Now, we know that the power and torque are related to the angular speed as:
$P=\tau \omega \Rightarrow \tau = \dfrac{P}{\omega} = \dfrac{31.4}{2\pi} = \dfrac{10\pi}{2\pi} = 5\;Nm$

The torque developed produces an inertial angular acceleration which is given by:
$\alpha = \dfrac{\tau}{I} = \dfrac{5}{10} = 0.5\;rads^{-2}$
Now, when the motor is switched off, the angular speed of the disc finally becomes $\omega_f = 0$.

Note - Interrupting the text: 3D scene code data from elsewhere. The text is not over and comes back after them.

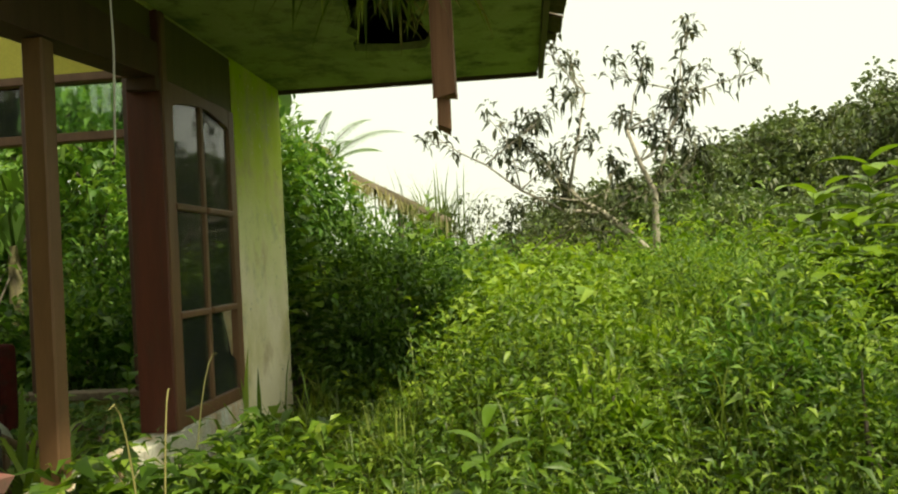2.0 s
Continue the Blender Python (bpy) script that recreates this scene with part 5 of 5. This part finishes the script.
herb("light green broad-leaved herb beside the lane", -1.0, -1.72, -.36, .66, 14, .27, LEAF_WEED)
herb("light green herb among the lane weeds", -2.2, -1.15, -.36, .50, 12, .24, LEAF_WEED)
herb("light green herb among the lane weeds", -3.6, -1.05, -.36, .42, 11, .22, LEAF_WEED)
herb("wide-leaved green weed by the pier", 2.2, -.35, -.3, 1.0, 18, .26, LEAF_SIDE)
herb("wide-leaved green weed by the pier", 2.45, .1, -.2, 1.9, 30, .30, LEAF_SIDE)
herb("bright green weed among the chairs", -.06, 1.62, FLOOR_Z, .46, 13, .30, LEAF_LUSH, .55)
herb("bright green weed among the chairs", .08, 1.70, FLOOR_Z, .38, 10, .26, LEAF_LUSH, .5)
herb("bright green weed among the chairs", .62, 1.9, FLOOR_Z, .50, 13, .26, LEAF_LUSH, .5)
herb("bright green weed growing through the kerb", .25, .45, FLOOR_Z, .72, 12, .17, LEAF_SIDE, .55)
herb("bright green weed growing through the kerb", .62, .35, FLOOR_Z, .62, 10, .16, LEAF_SIDE, .5)
lush = plants_on(1300, 1.9, 5.2, -2.7, -1.15)
stuff("weeds", weed_leaves(lush, rng.uniform(.35, .85, len(lush)), 15, .11, .2, (.3, .5), (-.2, .9)), LEAF_LUSH, "lush large-leaved weeds at the corner of the house", "weeds")
for x, y, h, n, size, wide in ((2.25, -.12, 1.75, 26, .30, .36), (2.5, -.45, 1.25, 20, .28, .34), (2.7, .25, 2.25, 30, .32, .32), (3.3, -.4, 1.75, 24, .26, .30), (3.7, -1.1, 1.2, 18, .26, .30), (3.0, -1.5, .75, 16, .22, .34),
                               (4.2, -.9, 1.5, 22, .26, .28), (2.9, -.9, 1.35, 22, .26, .34), (3.4, -1.4, 1.15, 20, .26, .34), (2.45, -1.1, .95, 18, .24, .36), (3.9, -.2, 1.9, 24, .28, .32), (5.0, -.8, 1.6, 22, .28, .32), (4.2, -2.2, .8, 16, .24, .34), (2.5, -1.6, .60, 14, .22, .36), (3.6, -1.9, .8, 16, .24, .34), (4.7, -1.6, 1.1, 18, .26, .30)):
    for dx, dy, k in ((0, 0, 1), (.16, .10, .85), (-.10, .18, .7)):
        herb("tall wide-leaved green weed in the thicket", x + dx, y + dy, float(lie(x, y)), h * k, int(n * k), size, LEAF_LUSH, wide, "tall_weed", .1)
lane = plants_on(460, -4.3, -.5, -.95, -.12, lambda x, y: (x > -2.3) | (y < LR - .12))
stuff("weeds", weed_leaves(lane, rng.uniform(.40, .70, len(lane)), 18, .11, .16, (.22, .4), (-.1, 1.1)), LEAF_WEED, "leafy weeds growing up in front of the plastered kerb", "weeds")
for x, y, h, n in ((.95, -4.1, 1.36, 34), (.70, -4.35, 1.12, 28), (1.2, -3.85, 1.18, 28), (.78, -3.9, 1.0, 24), (1.08, -4.5, 1.05, 26)):
    herb("broad-leaved light green shrub above the weeds", x, y, .12, h, n, .42, LEAF_LUSH, .34, "broad_leaved_shrub", -.1)
# climbers on the window sill
for x, h, n in ((-3.08, .22, 16), (-3.04, .16, 12), (-3.13, .10, 10), (-3.58, .06, 7), (-3.47, .10, 3)):
    herb("small green creeper growing over the window sill", x, LR + .03, .535, h, n, .085, LEAF_SIDE, .60, "creeper")


def grass_clump(label, x, y, z0, n, height, width, material=GRASS, spread=.05):
    b = np.column_stack([rng.normal(0, spread, n), rng.normal(0, spread, n), np.zeros(n)])
    me = raw_mesh("grass_clump", *blades(b, rng.normal(0, 1, b.shape), height * rng.uniform(.6, 1.1, n), width), material)
    ob = new("grass_clump", me)
    ob.matrix_world = Matrix.Translation((x, y, z0))
    return tagged(ob, label, "grass", kind="stuff")


# Lighter leaf colour than GRASS, to brighten blades that stand in shade.
grass_clump("tall wide-bladed grass in the doorway", -.98, .25, -.2, 16, .88, .036, LEAF_LUSH)
grass_clump("tall wide-bladed grass in the doorway", -.76, .32, -.2, 14, .78, .034, LEAF_LUSH)
grass_clump("tall wide-bladed grass in the doorway", -1.02, .55, -.2, 9, .62, .03, LEAF_LUSH)
grass_clump("tall wide-bladed grass by the glazed frame", .30, -.25, -.36, 8, 1.05, .032, LEAF_LUSH)
grass_clump("tall wide-bladed grass by the glazed frame", .10, -.30, -.36, 5, .95, .026, LEAF_LUSH)
grass_clump("long grass at the foot of the pier", 1.30, -.30, -.36, 8, .9, .014, LEAF_LUSH)
grass_clump("long grass at the foot of the pier", 1.75, -.35, -.36, 18, .75, .016)
grass_clump("long grass at the foot of the wall", -3.4, LR - .15, -.36, 16, .8, .014)
grass_clump("long grass at the foot of the wall", -3.9, LR - .12, -.36, 14, .75, .014)
grass_clump("long grass at the foot of the wall", -2.55, LR - .14, -.36, 12, .7, .02)
for x, h in ((-3.62, .74), (-3.42, .78), (-2.98, .70), (-2.80, .76), (-2.52, .72)):
    herb("thin green weed at the foot of the whitewashed wall", x, LR - .16, -.38, h, 26, .12, LEAF_LUSH, .30)
for k in range(9):
    grass_clump("long thin grass at the foot of the whitewashed wall", -3.7 + k * .15, LR - .12 - .02 * (k % 3), -.38, 5, .92 + .05 * (k % 4), .010)
for k in range(46):
    x, y = rnd.uniform(-.6, 3.4), rnd.uniform(-4.6, -1.2)
    grass_clump("tuft of long grass standing out of the weeds", x, y, float(lie(x, y)) + .1, 16, rnd.uniform(.5, .95), .011, spread=.10)
for k in range(16):
    grass_clump("long arching grass along the plastered kerb", -2.25 + k * .2 + rnd.uniform(-.06, .06), -.14 - rnd.uniform(0, .35), -.38, 14, rnd.uniform(.4, .7), .012)
for k in range(7):
    herb("leafy green weed along the plastered kerb", -2.0 + k * .43, -.22 - rnd.uniform(0, .3), -.38, rnd.uniform(.3, .5), 10, .15, LEAF_WEED, .34)
def hanging_grass(label, x, y, z, n, length, material):
    """Grass that has rooted in the rotten eave and falls out of it."""
    b = np.column_stack([rng.normal(0, .17, n), rng.normal(0, .14, n), rng.normal(0, .05, n)])
    w = np.column_stack([rng.normal(0, .8, n), rng.normal(0, .8, n), rng.uniform(-.6, .5, n)])
    ob = new("grass_clump", raw_mesh("grass_clump", *fine_leaves(b, w, length * rng.uniform(.5, 1.2, n), .016, .55, 4), material))
    ob.matrix_world = Matrix.Translation((x, y, z))
    return tagged(ob, label, "grass", kind="stuff")


hanging_grass("bright grass spilling out of the rotten eave", -1.05, -1.32, 2.43, 240, .36, GRASS)
hanging_grass("bright grass spilling out of the rotten eave", -.70, -1.40, 2.44, 160, .32, GRASS)
hanging_grass("dry straw hanging from the broken eave edge", -.15, -1.38, 2.44, 60, .26, STRAW)
for k in range(14):
    herb("leafy green weed at the foot of the whitewashed wall", -3.95 + k * .125 + rnd.uniform(-.12, .12), LR - .10 - rnd.uniform(0, .12), -.38, rnd.uniform(.50, .80), 22, .10, LEAF_LUSH if k % 3 else LEAF_SIDE, .36, "wall_weed", .2)
grass_clump("dry grass hanging in the rotten eave", -.6, -1.3, 2.42, 50, .25, .012, STRAW, .20)
inside = np.column_stack([rng.uniform(-2.15, -1.2, 420), rng.uniform(.6, 4.6, 420), np.full(420, FLOOR_Z)])
inside = inside[(inside[:, 0] < -2.05 + .17 * inside[:, 1])]
stuff("weeds", weed_leaves(inside, rng.uniform(.12, .4, len(inside)), 15, .085), LEAF_SIDE, "green weeds along the inner wall", "weeds")
inside2 = np.column_stack([rng.uniform(-1.0, 1.7, 520), rng.uniform(.25, 3.6, 520), np.full(520, FLOOR_Z)])
stuff("weeds", weed_leaves(inside2, rng.uniform(.08, .30, len(inside2)), 13, .085), LEAF_SIDE, "green weeds round the old chairs", "weeds")
ig = np.column_stack([rng.uniform(-2.1, 1.6, 900), rng.uniform(.2, 4.2, 900), np.full(900, FLOOR_Z)])
stuff("grass", blades(ig, rng.normal(0, 1, ig.shape), rng.uniform(.12, .35, 900), .009), GRASS, "thin grass over the ruined floor", "grass")
ww = np.column_stack([rng.uniform(.9, 1.7, 160), rng.uniform(3.9, 6.2, 160), np.zeros(160)])
ww[:, 2] = heap_z(ww[:, 0], ww[:, 1])
stuff("weeds", weed_leaves(ww, rng.uniform(.08, .25, 160), 12, .08), LEAF_SIDE, "green weeds over the tile rubble", "weeds")
back = np.column_stack([rng.uniform(-7, 8, 1500), rng.uniform(11.6, 19, 1500), np.zeros(1500)])
back[:, 2] = lie(back[:, 0], back[:, 1])
stuff("weeds", weed_leaves(back, rng.uniform(.6, 1.6, 1500), 14, .2, .5), LEAF_SIDE, "green undergrowth behind the ruin", "weeds")


def straw_arc(a, b, rise, sag=.0):
    p0, p2 = Vector(a), Vector(b)
    mid = (p0 + p2) / 2 + Vector((0, 0, rise))
    pts = [(1 - f) ** 2 * p0 + 2 * f * (1 - f) * mid + f * f * p2 for f in np.linspace(0, 1, 9)]
    return thing("dry_stalk", "thin dry straw-coloured grass stalk", "grass stalk", tube(pts, [.003] * 8 + [.001], 4), STRAW)


straw_arc((-2.10, -.86, -.35), (-1.97, -.85, .65), .58)
straw_arc((-2.12, -.86, -.35), (-2.30, -.84, .65), .62)
straw_arc((-2.75, -.75, -.35), (-2.86, -.72, .95), .2)
straw_arc((-.9, -.4, -.3), (-.75, -.5, .62), .5)
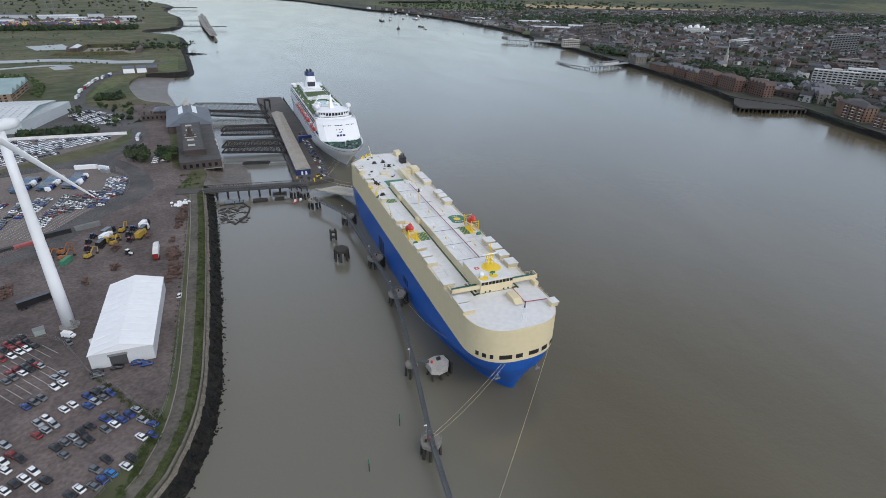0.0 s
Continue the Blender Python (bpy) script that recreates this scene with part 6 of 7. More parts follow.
part("barrack_roof", Shape().gable((-52, 41, 7), (42, 12), 3, radians(90), 0.4), RIBROOF, fortob)
part("parade_ground", Shape().prism([(-40, 0), (44, 0), (44, 84), (-40, 84)], 0, 0.25), surface("gravel_parade", (0.22, 0.19, 0.16), 0.95), fortob)
# lorries on the fort road
for k, (y, c) in enumerate(((708, "white"), (745, "white"), (772, "red"), (790, "white"), (812, "white"), (826, "silver"), (842, "white"), (860, "blue"))):
    x = float(np.interp(y, [690, 740, 822, 916], [-154, -160, -157, -129]))
    lorry(x - 2.5, y, radians(-95), PAINTS[c], PAINTS["white" if k % 2 else "silver"], LABEL[c] + " lorry queued on the road to the fort", 9.0)
lorry(-78, 508, radians(-92), PAINTS["white"], PAINTS["silver"], "white lorry with a grey box on the dock road", 11.0)

# ---- trees and hedges ----
def leaf_material(name, color):
    return surface(name, color, 0.8, dark=0.55, light=1.5, fine=0.6, coarse=0.1, spread=0.25, island=0.35, spec=0.2)


LEAVES = [leaf_material("dark_oak_leaves", (0.027, 0.042, 0.022)), leaf_material("green_leaves", (0.048, 0.07, 0.028)), leaf_material("grey_green_leaves", (0.045, 0.056, 0.032))]
BARK = surface("grey_brown_bark", (0.08, 0.065, 0.05), 0.95)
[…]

Using the following equation of angular motion and solving for angular displacement $\theta$:
$\omega_f^2 = \omega_i^2+2\alpha \theta$
$\Rightarrow 0 = (2\pi)^2 + 2 \times 0.5 \times \theta$
$\Rightarrow \theta = 4\pi^2$

Now, we know that 1 rotation entails an angular displacement of $2\pi$. Therefore, the number of rotations N for $\theta = 4\pi^2$ will be:
$N = \dfrac{\theta}{2\pi}=\dfrac{4\pi^2}{2\pi} = 2\pi = 2\times 3.14 = 6.28$

Therefore, the circular disc rotates nearly 6 times after the motor is turned off before it comes to rest.

Note:
Regarding the first problem, it is important to understand the collective behaviour of components and the factors that get influenced under their non-individualistic behaviour. We add up the moments of inertia of the two wheels in the second case to signify the repositioning of the centre of mass of the entire system, since it now behaves as a collective unit with the two wheels working together. This also influences their rotatory motion which is why we get a kind of a superposed final angular speed and frequency.

Remember that the basic kinematic equations of linear motion can be extrapolated to be used in case of angular and rotatory motion, as we did in the second question. The only difference is that we consider the angular parameters in contrast to linear quantities.